Troubleshoot a Lake Formation cluster - Amazon EMR

Troubleshoot a Lake Formation cluster

This section walks you through the process of troubleshooting common issues when using Amazon EMR with AWS Lake Formation.

Data lake access not allowed

You must explicitly opt in to data filtering on Amazon EMR clusters before you can analyze and process data in your data lake. When data access fails, you will see a generic Access is not allowed message in the output of your notebook entries.

To opt in and allow data filtering on Amazon EMR, see Allow data filtering on Amazon EMR in the AWS Lake Formation Developer Guide for instructions.

Session expiration

The session timeout for EMR Notebooks and Zeppelin is controlled by the IAM Role for Lake Formation's Maximum CLI/API session duration setting. The default value for this setting is one hour. When a session timeout occurs, you will see the following message in the output of your notebook entries when trying to run Spark SQL commands.

Error 401 HTTP ERROR: 401 Problem accessing /sessions/2/statements. Reason: JWT token included in request failed validation. Powered by Jetty:// 9.3.24.v20180605 org.springframework.web.client.HttpClientErrorException: 401 JWT token included in request failed validation…

To validate your session, refresh the page. You will be prompted to re-authenticate using your IdP and be redirected back to the Notebook. You can continue to run queries after re-authentication.

No permissions for user on requested table

When attempting to access a table that you do not have access to, you will see the following exception in the output of your notebook entries when trying to run Spark SQL commands.

org.apache.spark.sql.AnalysisException: org.apache.hadoop.hive.ql.metadata.HiveException: Unable to fetch table table. Resource does not exist or requester is not authorized to access requested permissions. (Service: AWSGlue; Status Code: 400; Error Code: AccessDeniedException; Request ID: …

To access the table, you must grant access to the user by updating the permissions associated with this table in Lake Formation.

Querying cross-account data shared with Lake Formation

When you use Amazon EMR to access data shared with you from another account, some Spark libraries will attempt to call Glue:GetUserDefinedFunctions API operation. Since versions 1 and 2 of the AWS RAM managed permissions does not support this action, you receive the following error message:

"ERROR: User: arn:aws:sts::012345678901:assumed-role/my-spark-role/i-06ab8c2b59299508a is not authorized to perform: glue:GetUserDefinedFunctions on resource: arn:exampleCatalogResource because no resource-based policy allows the glue:GetUserDefinedFunctions action"

To resolve this error, the data lake administrator who created the resource share must update the AWS RAM managed permissions attached to the resource share. Version 3 of the AWS RAM managed permissions allows principals to perform the glue:GetUserDefinedFunctions action.

If you create a new resource share, Lake Formation applies the latest version of the AWS RAM managed permission by default, and no action is required by you.
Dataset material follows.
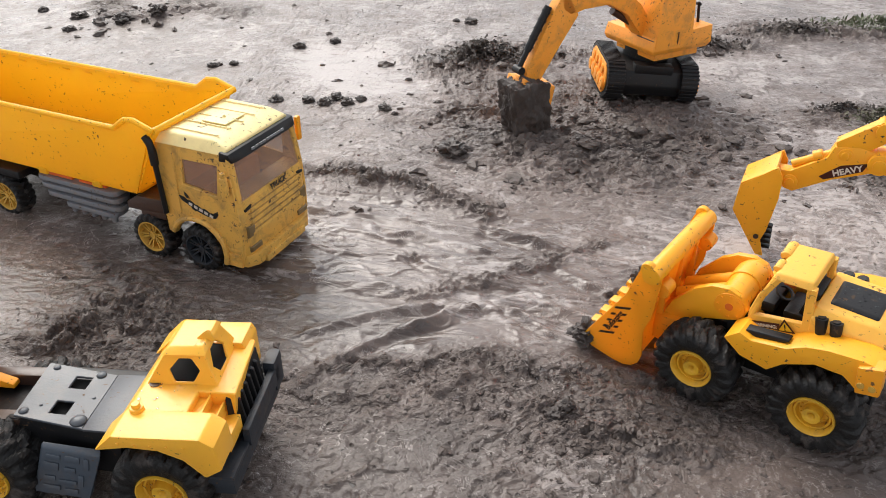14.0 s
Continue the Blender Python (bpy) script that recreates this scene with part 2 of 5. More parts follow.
    bump(n, l, b, add(add(ripple, broken), add(skin, small)), 1.0, 0.9)
    # a film of standing water over the wet parts
    l.new(mul(mul(wet, wet), 0.36), b.inputs["Coat Weight"])
    b.inputs["Coat Roughness"].default_value, b.inputs["Coat IOR"].default_value = 0.10, 1.33
    return m


GROUND = ground_material()

# ---- mesh helpers ----


def finish(bm, sharp=32):
    bmesh.ops.remove_doubles(bm, verts=bm.verts, dist=1e-6)
    bmesh.ops.recalc_face_normals(bm, faces=bm.faces)
    for f in bm.faces:
        f.smooth = True
    for e in bm.edges:
        e.smooth = not (len(e.link_faces) == 2 and e.calc_face_angle(0) > radians(sharp))


def mesh_of(name, bm, material, sharp=32):
    finish(bm, sharp)
    me = bpy.data.meshes.new(name)
    bm.to_mesh(me)
    bm.free()
    me.materials.append(material)
    return me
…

To enable cross-account data access for existing resource shares, you need to update the AWS RAM managed permissions to version 3.

You can view the AWS RAM permissions assigned to resources shared with you in AWS RAM. The following permissions are included in version 3:

Databases AWSRAMPermissionGlueDatabaseReadWriteForCatalog AWSRAMPermissionGlueDatabaseReadWrite Tables AWSRAMPermissionGlueTableReadWriteForCatalog AWSRAMPermissionGlueTableReadWriteForDatabase AllTables AWSRAMPermissionGlueAllTablesReadWriteForCatalog AWSRAMPermissionGlueAllTablesReadWriteForDatabase
To update AWS RAM managed permissions version of existing resource shares

You (data lake administrator) can either update AWS RAM managed permissions to a newer version by following instructions in the AWS RAM User Guide or you can revoke all existing permissions for the resource type and regrant them. If you revoke permissions, AWS RAM deletes the AWS RAM resource share associated with the resource type. When you regrant permissions, AWS RAM creates new resource shares attaching the latest version of AWS RAM managed permissions.

Inserting into, creating, and altering tables

Inserting into, creating, or altering tables in databases protected by Lake Formation policies is not supported. When performing these operations, you will see the following exception in the output of your notebook entries when trying to run Spark SQL commands:

java.io.IOException: com.amazon.ws.emr.hadoop.fs.shaded.com.amazonaws.services.s3.model.AmazonS3Exception: Access Denied (Service: Amazon S3; Status Code: 403; Error Code: AccessDenied; Request ID: …

For more information, see Limitations of Amazon EMR integration with AWS Lake Formation.